Tuesday, July 12, 2011

European Sovereign Debt Concerns

Interest rates have risen recently on the government debt of Italy and Spain.  As of the market close on Monday July 11, the 10-year government notes for Spain were yielding 5.9% while Italy's 10-year yield was 5.5%.  Compare these rates to the 10-year German bund rate of 2.8% at Monday's close.
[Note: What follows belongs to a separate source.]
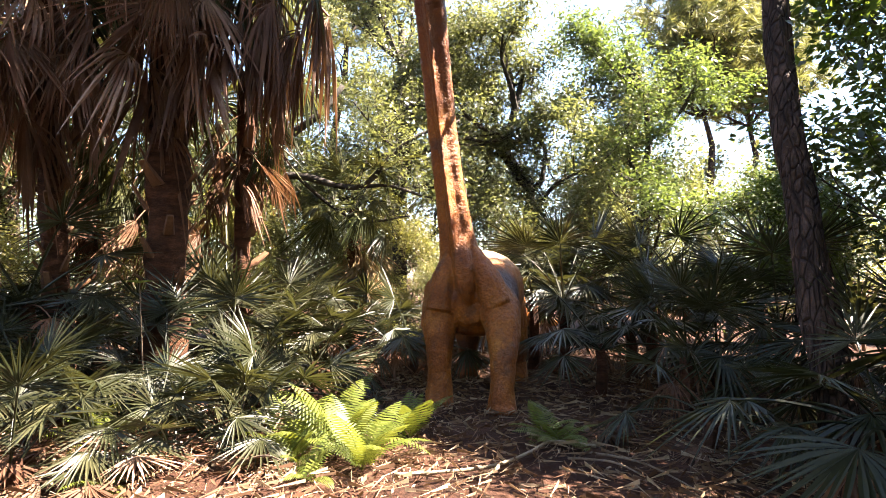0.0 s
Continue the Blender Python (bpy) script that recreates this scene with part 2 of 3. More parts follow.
def curve_points(ctrl, n):
    """Smooth path through control points (Catmull-Rom), n points; works on rows of any length."""
    c = np.array(ctrl, float)
    c = np.vstack([2 * c[0] - c[1], c, 2 * c[-1] - c[-2]])
    out = []
    for s in np.linspace(0, len(ctrl) - 1 - 1e-6, n):
        i, t = int(s), s - int(s)
        p0, p1, p2, p3 = c[i], c[i + 1], c[i + 2], c[i + 3]
        out.append(0.5 * (2 * p1 + (p2 - p0) * t + (2 * p0 - 5 * p1 + 4 * p2 - p3) * t * t + (3 * p1 - p0 - 3 * p2 + p3) * t ** 3))
    return np.array(out)


# ---- fan leaves of palms and palmettos ----
def fan_leaf(name, mat, seed, n=38, spread=125, length=0.95, fused=0.42, petiole=1.0, elev=40, bend=30, sag=0.35, pleat=0.5, ragged=0.12, stalk=0.016, tatter=0.0, fold=0.22):
    """One fan leaf: stalk from the origin, rising at elev degrees along +x and bending down, and n pleated segments."""
    rng = np.random.default_rng(seed)
    steps = 7
    pts, p = [], np.zeros(3)
    for i in range(steps):
        e = radians(elev - bend * i / (steps - 1))
        pts.append(p.copy())
        p = p + np.array((math.cos(e), 0, math.sin(e))) * petiole / (steps - 1)
    hub = pts[-1]
    e = radians(elev - bend * 1.25)
    u, v = np.array((math.cos(e), 0, math.sin(e))), np.array((0, 1.0, 0))
    w = np.cross(u, v)
    vs, fs = tube(pts, [stalk * (1.25 - 0.5 * i / steps) for i in range(steps)], 4, closed=False)
    vs = [np.array(q) for q in vs] + [hub + u * 0.01]
    root = len(vs) - 1
    fs.extend((root - 4 + k, root - 4 + (k + 1) % 4, root) for k in range(4))
    half = radians(spread) / n
    s = np.array((0.02, fused * 0.55, fused, 0.5 * (1 + fused), 0.86, 1.0))
    for i in range(n):
        if rng.random() < tatter:
            continue
        th = radians(spread) * (2 * (i + 0.5) / n - 1) + rng.normal(0, half * 0.25)
        L = length * (0.66 + 0.34 * math.cos(th * 0.62)) * (1 + rng.normal(0, ragged))
        d = math.cos(th) * u + math.sin(th) * v
        across = -math.sin(th) * u + math.cos(th) * v
        # the blade folds a little along its middle, as fan leaves do
        d = d - w * fold * abs(math.sin(th)) + w * rng.normal(0, 0.05)
        g = sag * (1 + rng.normal(0, 0.3))
        pos, o = hub.copy(), len(vs)
        twist = rng.normal(0, 0.25)
        for j in range(1, 6):
            if j:
                step = d / np.linalg.norm(d) + np.array((0, 0, -1.0)) * g * s[j] ** 1.5 * 2
                pos = pos + step / np.linalg.norm(step) * L * (s[j] - s[j - 1])
            r = L * s[j]
            wide = min(r, L * fused) * half * 0.98
            if s[j] > fused:
                wide *= max(0.0, 1 - ((s[j] - fused) / (1 - fused)) ** 1.3)
            if j == 5:
                vs.append(pos)
            else:
                side = across * math.cos(twist * s[j]) + w * math.sin(twist * s[j])
                up = w * pleat * wide
                vs.extend((pos - side * wide + up, pos - up * 0.4, pos + side * wide + up))
        fs.extend(((root, o + 1, o), (root, o + 2, o + 1)))
        for j in range(3):
            a, b = o + 3 * j, o + 3 * j + 3
            fs.extend(((a, a + 1, b + 1, b), (a + 1, a + 2, b + 2, b + 1)))
        a = o + 9
        fs.extend(((a, a + 1, o + 12), (a + 1, a + 2, o + 12)))
    return mesh_of(name, vs, fs, mat)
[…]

When it comes to debt problems Greece has been the European country in the headlines.  We must understand that Greece is a relatively small country with a population of 11.2 million, a GDP of $318 billion and total public debt of $450 billion.  Greece is a real problem, but still we must recognize it represents only 2% of the European Union (EU) GDP.

Friday, July 8, 2011

Unintended Consequences

The Pension Protection Act of 2006 was designed to shore up our private pension system.  The law included a key provision, auto-enrollment, to encourage wider participation in company sponsored 401(k) plans. Under the law, companies are allowed to automatically enroll their employees in their retirement plan instead of having them sign up on their own.  We believe this was initially a good idea in a country where most aren’t saving enough towards their retirement.  Today, employers who offer auto-enrollment report participation rates above 85% compared to 67% for those plans without auto-enrollment, according to Aon Hewitt, a human resources consulting and outsourcing company.